Companies prepare for BEPS with mock runs to fix potential tax problems
MUMBAI: Several multinationals, including Indian companies with a global presence, have initiated impact assessments to identify and fix potential problems in their tax reporting when countries start implementing a new international standards to check tax avoidance by multinationals.
The Organisation for Economic Co-operation and Development (OECD) last week released the Base Erosion and Profit Shifting (BEPS) proposals — which include new standards of country-by-country reporting — to check the various tactics multinationals play to avoid and reduce taxes they pay. So, companies are doing mock runs whereby they collect all the data and present it to their tax planners who in turn would point out problem areas in the reporting, experts said.
“Many multinationals including Indian companies with presence outside India are doing impact assessments and mock country-by-country (CbC) reporting runs under BEPS to see how, if at all, they would be impacted,” said Anis Chakravarty, senior director, Deloitte Touche Tomatsu.
“The CbC template introduced in BEPS is intended for risk assessment purposes by tax authorities to gauge where an MNC earns income or pays taxes and the relation of people and assets in various locations to the income earned and taxes paid,” he said.
The impact analysis mainly involves evaluating the extra information that companies are required to submit under the BEPS’ CbC template beforehand, Chakravarty said. While Indian companies are not required to follow BEPS standards anytime soon, the concern is that they would have to disclose this information in other countries that go ahead with its implementation, experts said.
India too is set to come out with its own version of BEPS guidelines with some changes by April next year. Going ahead, every company would be required to disclose profits they make from each and every country and the number of people they hire in these locations amongst other things. And there lies the trouble.
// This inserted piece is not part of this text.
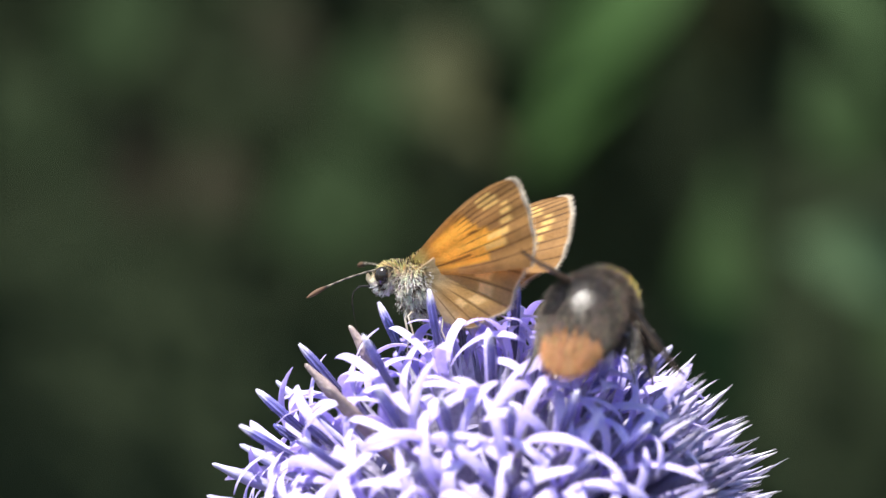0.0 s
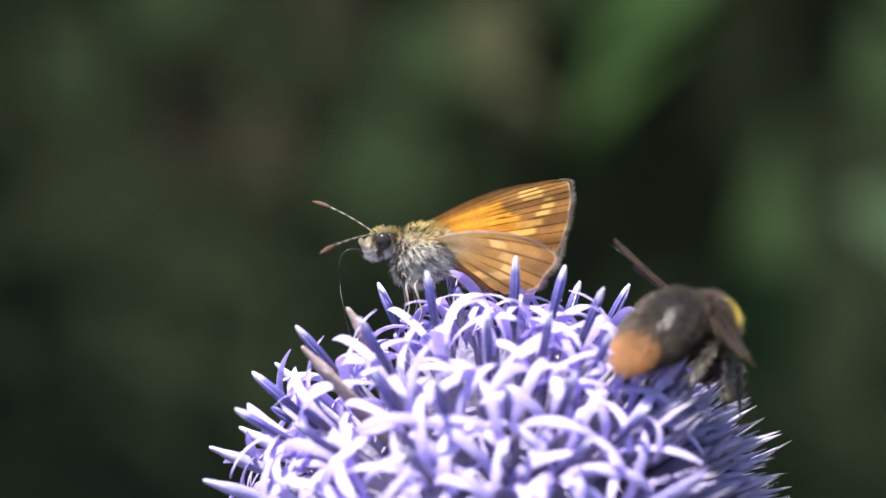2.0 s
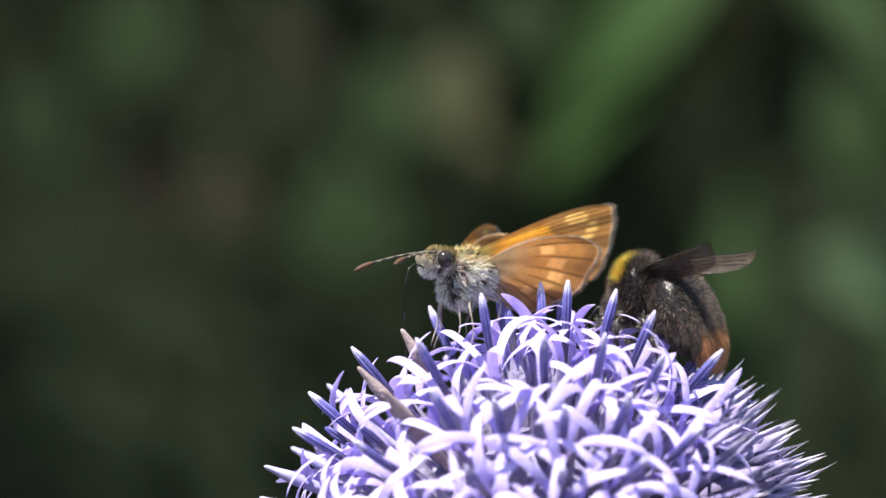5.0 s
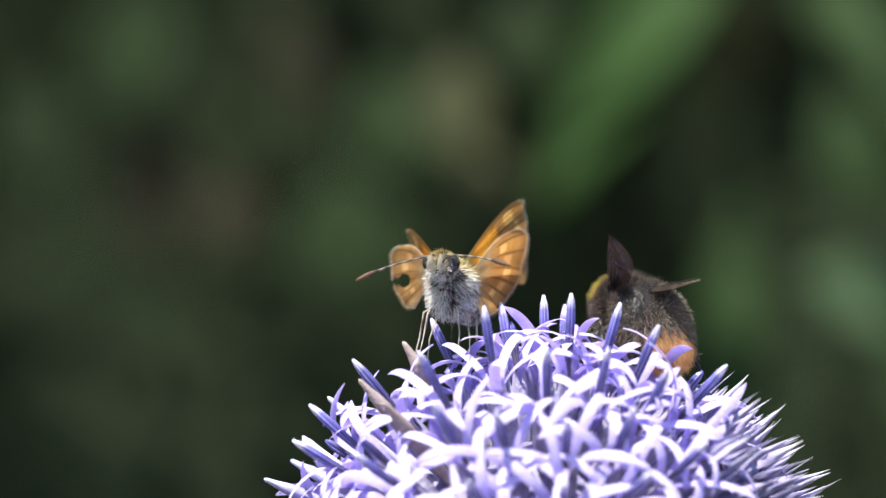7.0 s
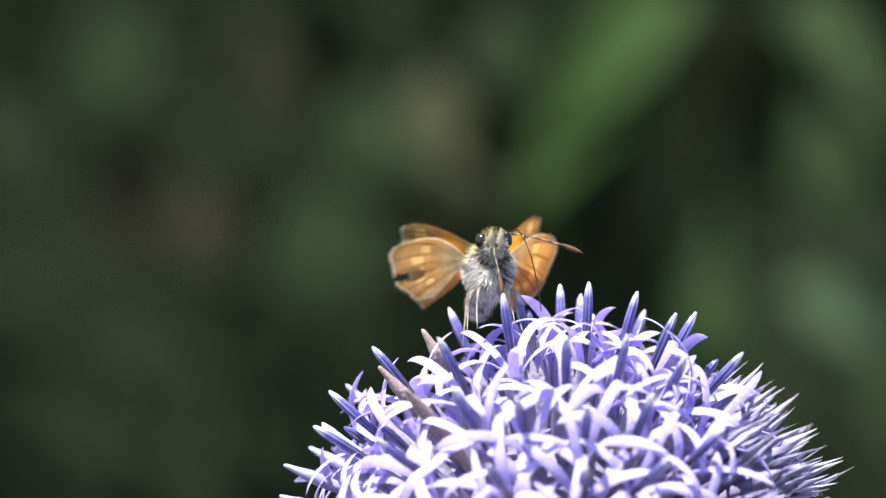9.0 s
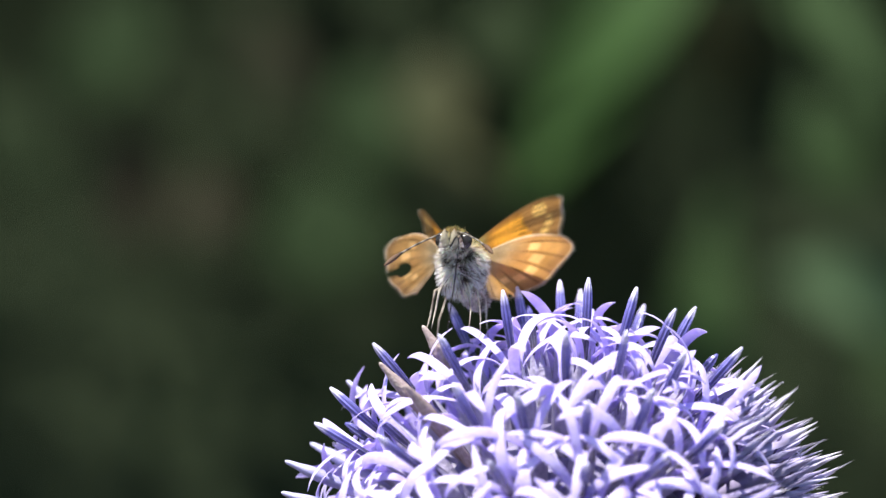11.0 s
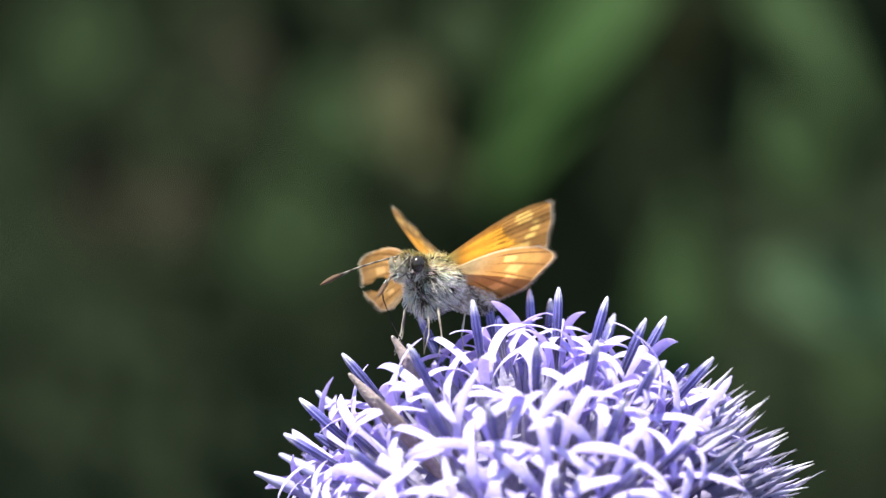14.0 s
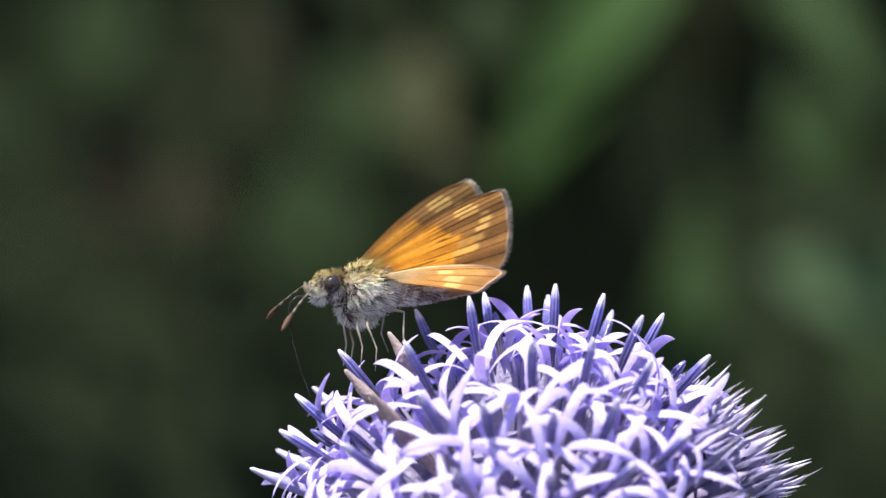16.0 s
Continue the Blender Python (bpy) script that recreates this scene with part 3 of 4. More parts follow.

“Many companies have certain intermediary companies that have only about one or two employees but profits run in millions. Now this information has to be shared with every country in the world where the company operates under the BEPS project,” said the chief financial officer of an Indian company who requested not to be named.
Industry trackers said there are some major concern areas. “Going ahead every company will have to disclose even their tax planning in advance. Now if companies were to do this, they have to really plan what they would disclose well in advance,” said Uday Ved, a senior tax consultant.
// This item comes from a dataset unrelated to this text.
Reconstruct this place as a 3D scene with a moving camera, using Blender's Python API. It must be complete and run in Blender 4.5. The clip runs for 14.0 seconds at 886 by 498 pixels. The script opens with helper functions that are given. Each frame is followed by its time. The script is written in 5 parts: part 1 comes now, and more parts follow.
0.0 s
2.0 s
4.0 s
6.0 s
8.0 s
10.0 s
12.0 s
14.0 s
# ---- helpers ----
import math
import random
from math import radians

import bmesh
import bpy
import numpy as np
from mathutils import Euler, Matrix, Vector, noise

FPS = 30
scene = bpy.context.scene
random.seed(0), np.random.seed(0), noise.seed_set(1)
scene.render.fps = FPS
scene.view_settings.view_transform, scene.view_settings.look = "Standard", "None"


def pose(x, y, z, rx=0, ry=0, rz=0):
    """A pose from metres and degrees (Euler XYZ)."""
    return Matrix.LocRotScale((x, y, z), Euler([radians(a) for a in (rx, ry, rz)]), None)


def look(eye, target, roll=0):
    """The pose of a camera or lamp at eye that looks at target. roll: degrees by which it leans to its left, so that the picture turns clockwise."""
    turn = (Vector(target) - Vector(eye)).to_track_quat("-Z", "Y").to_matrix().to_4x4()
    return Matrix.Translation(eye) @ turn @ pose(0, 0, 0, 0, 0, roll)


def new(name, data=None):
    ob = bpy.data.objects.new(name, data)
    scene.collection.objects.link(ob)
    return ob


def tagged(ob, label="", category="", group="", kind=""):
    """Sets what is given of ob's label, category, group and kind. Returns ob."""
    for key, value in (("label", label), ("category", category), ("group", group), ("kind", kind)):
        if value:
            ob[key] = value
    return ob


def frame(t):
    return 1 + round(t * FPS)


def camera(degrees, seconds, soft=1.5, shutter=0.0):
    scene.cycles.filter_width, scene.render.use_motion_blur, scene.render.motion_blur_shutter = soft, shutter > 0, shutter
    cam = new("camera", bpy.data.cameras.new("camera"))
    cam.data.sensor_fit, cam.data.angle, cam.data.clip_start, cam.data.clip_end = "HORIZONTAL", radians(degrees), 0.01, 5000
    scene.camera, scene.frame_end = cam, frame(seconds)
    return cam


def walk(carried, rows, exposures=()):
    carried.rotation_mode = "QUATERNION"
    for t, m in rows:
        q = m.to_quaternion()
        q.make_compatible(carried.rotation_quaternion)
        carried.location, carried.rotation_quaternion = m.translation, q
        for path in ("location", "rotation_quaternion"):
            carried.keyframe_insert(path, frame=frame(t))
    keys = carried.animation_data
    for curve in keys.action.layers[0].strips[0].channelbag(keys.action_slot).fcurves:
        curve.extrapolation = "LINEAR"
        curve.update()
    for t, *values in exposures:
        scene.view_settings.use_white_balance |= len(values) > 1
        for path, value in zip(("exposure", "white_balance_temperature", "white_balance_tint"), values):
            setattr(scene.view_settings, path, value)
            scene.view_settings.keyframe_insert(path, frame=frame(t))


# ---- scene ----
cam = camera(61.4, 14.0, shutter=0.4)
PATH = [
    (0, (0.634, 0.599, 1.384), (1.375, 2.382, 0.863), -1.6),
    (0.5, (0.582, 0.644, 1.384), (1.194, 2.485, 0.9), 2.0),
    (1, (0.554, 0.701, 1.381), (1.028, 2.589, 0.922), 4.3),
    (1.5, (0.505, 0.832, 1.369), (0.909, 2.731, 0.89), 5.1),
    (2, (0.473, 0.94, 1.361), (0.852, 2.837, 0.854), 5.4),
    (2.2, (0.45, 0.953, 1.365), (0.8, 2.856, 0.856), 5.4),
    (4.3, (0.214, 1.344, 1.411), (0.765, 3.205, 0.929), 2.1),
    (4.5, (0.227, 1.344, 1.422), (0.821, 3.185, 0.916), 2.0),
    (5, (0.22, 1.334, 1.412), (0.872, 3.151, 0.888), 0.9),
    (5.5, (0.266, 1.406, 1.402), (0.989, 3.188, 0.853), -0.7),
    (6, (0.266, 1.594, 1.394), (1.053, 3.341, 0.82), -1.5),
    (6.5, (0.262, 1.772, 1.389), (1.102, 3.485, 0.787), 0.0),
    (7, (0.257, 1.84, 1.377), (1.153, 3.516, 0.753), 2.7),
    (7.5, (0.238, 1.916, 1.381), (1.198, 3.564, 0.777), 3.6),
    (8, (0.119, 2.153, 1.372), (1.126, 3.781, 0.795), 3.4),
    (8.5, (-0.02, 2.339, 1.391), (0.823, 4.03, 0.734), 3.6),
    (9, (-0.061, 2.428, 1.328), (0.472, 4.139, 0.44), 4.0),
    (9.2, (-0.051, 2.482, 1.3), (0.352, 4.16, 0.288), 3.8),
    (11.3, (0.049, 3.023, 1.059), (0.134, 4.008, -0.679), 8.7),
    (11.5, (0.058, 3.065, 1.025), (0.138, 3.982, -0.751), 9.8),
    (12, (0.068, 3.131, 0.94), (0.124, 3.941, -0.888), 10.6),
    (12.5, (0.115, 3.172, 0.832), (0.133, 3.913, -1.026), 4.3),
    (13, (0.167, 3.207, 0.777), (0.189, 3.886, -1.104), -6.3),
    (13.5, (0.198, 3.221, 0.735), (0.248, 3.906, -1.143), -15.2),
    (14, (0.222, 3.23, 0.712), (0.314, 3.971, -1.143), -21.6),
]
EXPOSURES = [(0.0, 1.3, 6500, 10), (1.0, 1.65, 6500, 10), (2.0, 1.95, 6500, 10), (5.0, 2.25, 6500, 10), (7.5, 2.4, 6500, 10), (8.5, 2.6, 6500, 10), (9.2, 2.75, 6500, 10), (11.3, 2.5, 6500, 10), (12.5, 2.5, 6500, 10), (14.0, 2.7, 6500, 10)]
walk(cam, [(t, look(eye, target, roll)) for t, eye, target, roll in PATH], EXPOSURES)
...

Experts said besides information on revenues, companies are also collecting and scrutinising other data to analyse whether they could face more tax going ahead.
“As per the CbC, MNCs are collating data about where services are taking place, revenue, stated capital, cash tax paid and accrued, earnings and number of employees amongst others,” said Chakravarty of Deloitte Touche.
India has still not come out with its own version of the OECD guidelines that has proposed a 15 point action plan. It is expected that the country would adapt most of the points with some minor tweaks. Some industry trackers said implementation of BEPS could lead to more
litigations between the companies and the revenue authorities.
“I am concerned about more aggression on transfer pricing and potentially unleashing a new wave of tax terrorism,” said a senior tax expert who requested anonymity.
OECD has estimated that national exchequers are suffering revenue losses of $240 billion a year, or 10% of global corporate incometax receipts, due to tax avoidance practices of multinationals.
Taxmen must play by the rules of the game
It makes eminent sense for MNCs to gear up for a new global tax regime that seeks to end aggressive tax planning. These companies have been in the loop as the OECD has held intensive consultations before finalising the new rules.
The country-by-country reporting requirement will enable tax authorities to get a global picture of the operations of MNCs, and prevent these companies from shifting profits to shell companies in tax havens. Naturally, the compliance burden of MNCs will rise.
India’s tax office must ensure that the information is kept confidential and used only to make proper risk assessments. Arbitrary use of the information to harass tax payers is unacceptable.